Pagina:Storia della rivoluzione di Roma (vol. II).djvu/444

Da Wikisource.
438 storia

Ma di grazia, chi aveva creato queste stranezze e singolarità di principato, questo singolare governo, questo singolarissimo tempo, se non la rivoluzione? Nè poteva essere altrimenti. Avevan voluto per distruggerlo, incominciare dal far laico un governo essenzialmente clericale, ammodernare un edificio di antico disegno coll’aggiungere il nuovo e conservare il vecchio!... Non poteva dunque da questo innesto di nuovo e di vecchio non risultare una specie di governo mostro a due disegni, a due faccie, a due colori; ove da un lato erano fra chi reggevanlo uomini di fede cieca e fervente, animati, di speranze confortatrici nel futuro, professanti prima di tutto la fede in Dio e quindi la carità universale inverso gli uomini tutti che vivon su questa terra, non che l’umiltà, la pazienza, la rassegnazione e la pace; dall’altro, individui professanti apertamente lo scetticismo, il razionalismo, la incredulità, le cupidigie sfrenate di godimenti nella vita presente, gli eccitamenti alla inobbedienza ed alla insurrezione, gonfi di superbia, pregni d’ira, impastati d’ipocrisia, proclivi alle disperazioni, provocatori instancabili di estermini e di guerre! Potevansi mai gli elementi de’ primi fondersi e compenetrarsi co’ secondi?

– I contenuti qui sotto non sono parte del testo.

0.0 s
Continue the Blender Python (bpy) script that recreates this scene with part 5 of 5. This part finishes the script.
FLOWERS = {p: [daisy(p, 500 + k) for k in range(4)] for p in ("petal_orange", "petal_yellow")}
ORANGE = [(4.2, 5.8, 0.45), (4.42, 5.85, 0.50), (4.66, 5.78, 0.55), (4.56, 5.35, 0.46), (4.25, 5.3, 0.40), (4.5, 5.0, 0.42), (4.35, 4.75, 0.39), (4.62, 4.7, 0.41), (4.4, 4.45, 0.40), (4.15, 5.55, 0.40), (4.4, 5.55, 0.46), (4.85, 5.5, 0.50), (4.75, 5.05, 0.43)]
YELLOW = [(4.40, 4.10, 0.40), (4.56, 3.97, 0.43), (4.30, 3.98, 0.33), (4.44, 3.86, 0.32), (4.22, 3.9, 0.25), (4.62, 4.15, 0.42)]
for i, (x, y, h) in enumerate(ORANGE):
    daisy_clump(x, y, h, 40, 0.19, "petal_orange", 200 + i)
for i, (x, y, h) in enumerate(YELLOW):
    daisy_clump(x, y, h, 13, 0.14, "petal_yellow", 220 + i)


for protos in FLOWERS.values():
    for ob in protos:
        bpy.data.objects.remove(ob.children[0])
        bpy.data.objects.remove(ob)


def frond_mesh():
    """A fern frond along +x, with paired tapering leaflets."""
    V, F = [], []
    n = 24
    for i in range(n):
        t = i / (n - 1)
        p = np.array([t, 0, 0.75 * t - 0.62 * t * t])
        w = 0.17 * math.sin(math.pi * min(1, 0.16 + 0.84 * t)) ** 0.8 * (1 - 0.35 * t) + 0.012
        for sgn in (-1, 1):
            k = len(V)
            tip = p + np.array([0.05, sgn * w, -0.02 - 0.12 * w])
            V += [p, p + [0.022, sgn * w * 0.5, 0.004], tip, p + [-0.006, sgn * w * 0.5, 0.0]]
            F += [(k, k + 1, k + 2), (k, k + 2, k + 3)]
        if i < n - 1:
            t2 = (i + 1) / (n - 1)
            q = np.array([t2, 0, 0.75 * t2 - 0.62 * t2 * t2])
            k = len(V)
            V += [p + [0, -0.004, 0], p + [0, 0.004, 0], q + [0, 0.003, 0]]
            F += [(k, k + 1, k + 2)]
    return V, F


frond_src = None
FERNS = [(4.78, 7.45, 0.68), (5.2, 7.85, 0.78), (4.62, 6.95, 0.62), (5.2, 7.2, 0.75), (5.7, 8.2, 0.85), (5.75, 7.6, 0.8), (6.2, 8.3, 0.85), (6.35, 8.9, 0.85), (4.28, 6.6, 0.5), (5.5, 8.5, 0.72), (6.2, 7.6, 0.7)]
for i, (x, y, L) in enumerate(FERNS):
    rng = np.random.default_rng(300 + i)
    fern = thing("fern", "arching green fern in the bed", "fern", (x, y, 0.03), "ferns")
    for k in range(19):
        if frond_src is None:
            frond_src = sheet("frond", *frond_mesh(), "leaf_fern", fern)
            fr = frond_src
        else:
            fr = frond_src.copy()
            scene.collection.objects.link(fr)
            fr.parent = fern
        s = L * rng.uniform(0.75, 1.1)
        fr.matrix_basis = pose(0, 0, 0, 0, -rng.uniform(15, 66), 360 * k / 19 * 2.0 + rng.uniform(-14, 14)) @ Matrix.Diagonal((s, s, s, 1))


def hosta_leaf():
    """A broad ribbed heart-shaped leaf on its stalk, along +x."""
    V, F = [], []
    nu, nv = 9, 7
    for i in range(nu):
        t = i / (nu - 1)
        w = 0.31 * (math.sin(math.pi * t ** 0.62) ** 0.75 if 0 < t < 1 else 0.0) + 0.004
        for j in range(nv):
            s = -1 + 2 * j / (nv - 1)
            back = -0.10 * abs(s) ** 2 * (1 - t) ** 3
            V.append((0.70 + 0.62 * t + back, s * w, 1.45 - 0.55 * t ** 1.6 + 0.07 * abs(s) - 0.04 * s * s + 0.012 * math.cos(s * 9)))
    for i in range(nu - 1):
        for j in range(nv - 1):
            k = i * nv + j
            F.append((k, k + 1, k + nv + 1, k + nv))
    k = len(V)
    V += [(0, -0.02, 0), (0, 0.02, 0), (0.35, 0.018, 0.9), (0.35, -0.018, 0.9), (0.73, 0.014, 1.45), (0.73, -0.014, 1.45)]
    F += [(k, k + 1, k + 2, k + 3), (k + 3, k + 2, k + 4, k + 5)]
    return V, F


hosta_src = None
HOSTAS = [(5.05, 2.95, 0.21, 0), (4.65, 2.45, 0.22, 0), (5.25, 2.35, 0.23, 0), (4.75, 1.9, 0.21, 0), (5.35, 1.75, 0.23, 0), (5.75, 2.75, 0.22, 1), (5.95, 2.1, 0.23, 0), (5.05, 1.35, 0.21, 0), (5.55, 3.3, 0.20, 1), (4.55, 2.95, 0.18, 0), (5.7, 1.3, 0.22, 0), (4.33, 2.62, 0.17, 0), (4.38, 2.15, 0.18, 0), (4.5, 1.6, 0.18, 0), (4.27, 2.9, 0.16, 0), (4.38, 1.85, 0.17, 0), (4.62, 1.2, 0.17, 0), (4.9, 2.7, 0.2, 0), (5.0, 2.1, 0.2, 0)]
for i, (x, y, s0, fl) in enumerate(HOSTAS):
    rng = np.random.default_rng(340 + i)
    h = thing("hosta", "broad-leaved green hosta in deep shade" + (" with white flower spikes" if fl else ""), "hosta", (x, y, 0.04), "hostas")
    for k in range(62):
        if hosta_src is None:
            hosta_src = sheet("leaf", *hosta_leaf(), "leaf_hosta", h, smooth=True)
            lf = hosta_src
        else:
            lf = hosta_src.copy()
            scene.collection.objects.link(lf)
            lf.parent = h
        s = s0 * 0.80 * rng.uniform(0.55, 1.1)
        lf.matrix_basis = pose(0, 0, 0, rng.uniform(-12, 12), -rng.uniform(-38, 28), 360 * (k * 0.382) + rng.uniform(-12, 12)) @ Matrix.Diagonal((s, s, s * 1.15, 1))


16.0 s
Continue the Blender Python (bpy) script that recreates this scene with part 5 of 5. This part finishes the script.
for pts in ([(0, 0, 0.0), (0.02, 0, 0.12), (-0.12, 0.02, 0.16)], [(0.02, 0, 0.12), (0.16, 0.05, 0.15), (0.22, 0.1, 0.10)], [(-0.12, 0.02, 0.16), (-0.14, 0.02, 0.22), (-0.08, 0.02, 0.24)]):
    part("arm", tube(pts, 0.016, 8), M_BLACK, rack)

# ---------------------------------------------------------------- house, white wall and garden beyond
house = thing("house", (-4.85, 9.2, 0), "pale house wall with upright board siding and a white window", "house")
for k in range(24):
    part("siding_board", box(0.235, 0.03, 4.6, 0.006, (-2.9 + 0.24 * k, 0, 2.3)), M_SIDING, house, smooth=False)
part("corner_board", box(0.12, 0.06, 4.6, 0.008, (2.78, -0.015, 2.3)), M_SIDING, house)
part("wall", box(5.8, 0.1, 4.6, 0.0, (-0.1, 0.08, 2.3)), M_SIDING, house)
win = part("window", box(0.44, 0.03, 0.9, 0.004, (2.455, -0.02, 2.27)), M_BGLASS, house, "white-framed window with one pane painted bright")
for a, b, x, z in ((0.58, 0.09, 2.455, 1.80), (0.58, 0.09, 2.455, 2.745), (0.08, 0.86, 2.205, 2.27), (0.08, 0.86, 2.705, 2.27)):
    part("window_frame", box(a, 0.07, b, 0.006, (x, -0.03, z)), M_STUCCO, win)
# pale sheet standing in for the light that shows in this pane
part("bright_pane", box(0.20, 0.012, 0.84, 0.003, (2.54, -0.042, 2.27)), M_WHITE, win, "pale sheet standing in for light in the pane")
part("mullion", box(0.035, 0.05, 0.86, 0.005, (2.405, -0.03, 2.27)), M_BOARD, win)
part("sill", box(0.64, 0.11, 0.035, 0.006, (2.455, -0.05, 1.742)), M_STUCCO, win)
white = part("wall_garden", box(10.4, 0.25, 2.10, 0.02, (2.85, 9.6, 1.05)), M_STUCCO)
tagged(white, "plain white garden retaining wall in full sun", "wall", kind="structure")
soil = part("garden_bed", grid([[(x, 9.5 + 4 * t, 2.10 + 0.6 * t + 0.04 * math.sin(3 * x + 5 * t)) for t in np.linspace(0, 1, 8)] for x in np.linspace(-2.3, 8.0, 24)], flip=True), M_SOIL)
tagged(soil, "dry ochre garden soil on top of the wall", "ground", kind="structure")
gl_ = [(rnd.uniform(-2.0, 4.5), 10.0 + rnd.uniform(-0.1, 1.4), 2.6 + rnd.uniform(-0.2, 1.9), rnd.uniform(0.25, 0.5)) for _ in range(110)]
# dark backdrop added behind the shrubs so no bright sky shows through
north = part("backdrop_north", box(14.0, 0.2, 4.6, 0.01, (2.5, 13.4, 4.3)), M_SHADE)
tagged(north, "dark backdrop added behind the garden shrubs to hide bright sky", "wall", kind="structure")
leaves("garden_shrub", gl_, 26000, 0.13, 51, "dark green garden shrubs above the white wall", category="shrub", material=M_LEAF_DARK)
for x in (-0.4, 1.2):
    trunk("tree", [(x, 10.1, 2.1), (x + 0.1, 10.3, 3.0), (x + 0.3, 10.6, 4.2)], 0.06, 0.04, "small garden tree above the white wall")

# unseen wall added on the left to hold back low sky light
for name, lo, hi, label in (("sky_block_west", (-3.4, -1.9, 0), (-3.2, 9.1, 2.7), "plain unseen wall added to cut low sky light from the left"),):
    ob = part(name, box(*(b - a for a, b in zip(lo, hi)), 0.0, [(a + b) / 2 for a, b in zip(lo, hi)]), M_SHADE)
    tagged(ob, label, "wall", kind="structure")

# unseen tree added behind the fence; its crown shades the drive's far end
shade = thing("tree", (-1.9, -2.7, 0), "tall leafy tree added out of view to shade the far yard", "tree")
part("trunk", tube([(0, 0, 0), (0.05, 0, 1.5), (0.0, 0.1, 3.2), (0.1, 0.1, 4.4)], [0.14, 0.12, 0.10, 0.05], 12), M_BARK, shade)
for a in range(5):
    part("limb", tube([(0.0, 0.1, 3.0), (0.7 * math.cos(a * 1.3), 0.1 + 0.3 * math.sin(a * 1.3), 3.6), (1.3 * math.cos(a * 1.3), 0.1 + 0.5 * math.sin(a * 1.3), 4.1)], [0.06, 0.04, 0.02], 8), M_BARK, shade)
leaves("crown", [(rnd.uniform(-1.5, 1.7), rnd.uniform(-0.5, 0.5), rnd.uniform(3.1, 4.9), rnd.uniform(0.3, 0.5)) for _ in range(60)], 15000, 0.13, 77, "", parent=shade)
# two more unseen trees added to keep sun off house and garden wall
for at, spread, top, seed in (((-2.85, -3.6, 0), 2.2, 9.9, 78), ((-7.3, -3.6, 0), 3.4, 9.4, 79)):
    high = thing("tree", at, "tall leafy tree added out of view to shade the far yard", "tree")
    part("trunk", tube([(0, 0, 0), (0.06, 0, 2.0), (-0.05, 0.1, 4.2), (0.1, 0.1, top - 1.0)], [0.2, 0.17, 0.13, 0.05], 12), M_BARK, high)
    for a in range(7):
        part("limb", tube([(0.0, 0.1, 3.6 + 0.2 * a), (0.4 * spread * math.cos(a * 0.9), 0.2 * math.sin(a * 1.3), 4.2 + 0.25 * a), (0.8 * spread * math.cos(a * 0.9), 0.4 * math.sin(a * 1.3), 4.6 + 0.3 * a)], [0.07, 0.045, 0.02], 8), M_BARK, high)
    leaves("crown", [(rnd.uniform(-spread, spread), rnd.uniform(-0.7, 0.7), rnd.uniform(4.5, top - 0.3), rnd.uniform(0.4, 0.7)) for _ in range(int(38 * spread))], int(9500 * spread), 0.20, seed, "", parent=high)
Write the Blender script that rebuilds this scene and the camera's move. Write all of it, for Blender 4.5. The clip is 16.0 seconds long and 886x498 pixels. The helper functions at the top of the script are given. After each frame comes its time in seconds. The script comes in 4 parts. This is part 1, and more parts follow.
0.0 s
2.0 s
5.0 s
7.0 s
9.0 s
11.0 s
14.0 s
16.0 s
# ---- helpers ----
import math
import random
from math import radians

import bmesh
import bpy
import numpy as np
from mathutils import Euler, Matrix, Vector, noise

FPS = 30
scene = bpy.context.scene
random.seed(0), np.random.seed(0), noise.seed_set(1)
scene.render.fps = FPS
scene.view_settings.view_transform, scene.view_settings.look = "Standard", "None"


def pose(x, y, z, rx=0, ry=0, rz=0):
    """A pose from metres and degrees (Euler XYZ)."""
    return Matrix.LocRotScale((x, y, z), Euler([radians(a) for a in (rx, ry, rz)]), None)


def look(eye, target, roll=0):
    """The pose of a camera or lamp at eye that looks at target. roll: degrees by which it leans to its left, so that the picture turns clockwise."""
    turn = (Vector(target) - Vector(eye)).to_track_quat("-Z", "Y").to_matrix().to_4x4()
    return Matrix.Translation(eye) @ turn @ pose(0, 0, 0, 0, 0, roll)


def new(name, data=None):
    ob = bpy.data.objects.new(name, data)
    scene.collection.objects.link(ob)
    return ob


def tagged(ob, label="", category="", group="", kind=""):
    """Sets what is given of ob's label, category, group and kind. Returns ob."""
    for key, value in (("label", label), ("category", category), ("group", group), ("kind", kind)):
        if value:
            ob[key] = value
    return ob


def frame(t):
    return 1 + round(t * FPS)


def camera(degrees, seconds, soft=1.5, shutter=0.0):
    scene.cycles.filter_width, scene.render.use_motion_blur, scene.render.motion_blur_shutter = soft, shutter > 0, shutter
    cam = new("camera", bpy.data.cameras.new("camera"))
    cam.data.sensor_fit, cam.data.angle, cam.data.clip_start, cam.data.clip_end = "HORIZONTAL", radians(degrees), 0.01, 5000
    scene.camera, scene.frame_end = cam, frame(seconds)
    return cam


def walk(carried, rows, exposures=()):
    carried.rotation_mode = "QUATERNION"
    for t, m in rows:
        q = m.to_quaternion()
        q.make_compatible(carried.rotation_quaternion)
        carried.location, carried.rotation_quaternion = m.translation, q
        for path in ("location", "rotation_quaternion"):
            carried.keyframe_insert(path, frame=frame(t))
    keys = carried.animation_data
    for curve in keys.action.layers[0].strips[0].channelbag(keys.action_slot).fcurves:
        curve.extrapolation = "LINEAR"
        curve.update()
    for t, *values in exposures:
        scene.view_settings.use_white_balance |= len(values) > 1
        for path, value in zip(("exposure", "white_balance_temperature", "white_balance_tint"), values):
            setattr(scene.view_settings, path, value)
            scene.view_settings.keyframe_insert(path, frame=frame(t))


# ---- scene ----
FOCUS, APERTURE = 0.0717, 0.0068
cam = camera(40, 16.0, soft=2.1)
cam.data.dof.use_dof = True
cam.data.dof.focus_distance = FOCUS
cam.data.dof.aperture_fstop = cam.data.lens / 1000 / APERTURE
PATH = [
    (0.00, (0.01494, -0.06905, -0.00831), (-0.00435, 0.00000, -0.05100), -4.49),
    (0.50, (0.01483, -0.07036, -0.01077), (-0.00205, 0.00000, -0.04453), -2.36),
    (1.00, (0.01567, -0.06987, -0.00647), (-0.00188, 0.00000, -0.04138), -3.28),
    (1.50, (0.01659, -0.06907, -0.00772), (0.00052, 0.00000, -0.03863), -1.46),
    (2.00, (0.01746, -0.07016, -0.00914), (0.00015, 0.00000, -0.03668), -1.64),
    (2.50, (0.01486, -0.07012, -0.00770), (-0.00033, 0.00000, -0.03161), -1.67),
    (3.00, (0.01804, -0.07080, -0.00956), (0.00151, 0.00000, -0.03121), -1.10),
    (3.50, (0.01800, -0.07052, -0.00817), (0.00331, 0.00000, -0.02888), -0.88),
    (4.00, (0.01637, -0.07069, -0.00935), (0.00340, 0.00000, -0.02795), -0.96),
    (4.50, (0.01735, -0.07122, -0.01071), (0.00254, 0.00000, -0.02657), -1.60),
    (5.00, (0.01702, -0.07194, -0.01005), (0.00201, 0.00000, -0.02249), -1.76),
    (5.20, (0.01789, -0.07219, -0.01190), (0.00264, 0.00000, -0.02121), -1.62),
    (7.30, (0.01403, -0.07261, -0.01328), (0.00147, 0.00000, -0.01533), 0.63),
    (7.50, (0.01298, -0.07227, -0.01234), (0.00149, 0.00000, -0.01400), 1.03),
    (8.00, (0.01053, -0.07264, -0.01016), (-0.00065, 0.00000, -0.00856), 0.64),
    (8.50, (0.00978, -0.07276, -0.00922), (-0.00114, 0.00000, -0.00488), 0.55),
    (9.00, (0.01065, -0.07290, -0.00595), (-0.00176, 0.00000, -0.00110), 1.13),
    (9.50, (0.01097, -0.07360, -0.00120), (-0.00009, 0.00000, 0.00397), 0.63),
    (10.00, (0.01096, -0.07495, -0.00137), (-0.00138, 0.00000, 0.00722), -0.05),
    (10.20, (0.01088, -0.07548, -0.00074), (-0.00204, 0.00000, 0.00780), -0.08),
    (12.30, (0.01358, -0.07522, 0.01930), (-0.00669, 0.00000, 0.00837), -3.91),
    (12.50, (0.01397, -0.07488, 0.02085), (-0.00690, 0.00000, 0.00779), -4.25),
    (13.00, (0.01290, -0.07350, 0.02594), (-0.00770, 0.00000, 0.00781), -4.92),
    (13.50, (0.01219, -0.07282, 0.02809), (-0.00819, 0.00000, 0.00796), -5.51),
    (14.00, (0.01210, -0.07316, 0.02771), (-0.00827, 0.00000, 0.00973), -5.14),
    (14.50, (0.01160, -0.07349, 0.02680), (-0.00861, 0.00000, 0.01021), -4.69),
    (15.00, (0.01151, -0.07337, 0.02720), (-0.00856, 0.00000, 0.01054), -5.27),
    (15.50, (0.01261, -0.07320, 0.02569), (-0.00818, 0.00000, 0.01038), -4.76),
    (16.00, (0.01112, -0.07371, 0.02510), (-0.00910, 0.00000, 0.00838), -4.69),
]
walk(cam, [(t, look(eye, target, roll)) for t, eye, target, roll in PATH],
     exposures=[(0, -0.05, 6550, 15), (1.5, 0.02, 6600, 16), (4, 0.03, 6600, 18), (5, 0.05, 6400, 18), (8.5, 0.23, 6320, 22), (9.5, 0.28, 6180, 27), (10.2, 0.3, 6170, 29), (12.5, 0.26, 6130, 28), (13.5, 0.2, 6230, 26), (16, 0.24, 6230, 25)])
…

E pure queste anormalità incompatibili ci dettero, ed a cosiffatte deplorabili condizioni ridussero questo tanto bersagliato pontificio governo le mene dei tristi, i pianti dei traditori, le minaccie dei sanguinari, i sorrisi dei protestanti, i sogni degli utopisti, le tenerezze dei miscredenti.

Questi furon dunque i primi frutti della cospirazione cosmopolitica che scelse Roma per suo centro, ed a niuno meno che al Farmi si addice di farne lamento, egli che può dire quorum pars magna fui, e che col suo manifesto di Rimini del 1845 piantò una delle prime pietre dell’edificio rivoluzionario che ora, qual coccodrillo politico, viene a rimpiangere.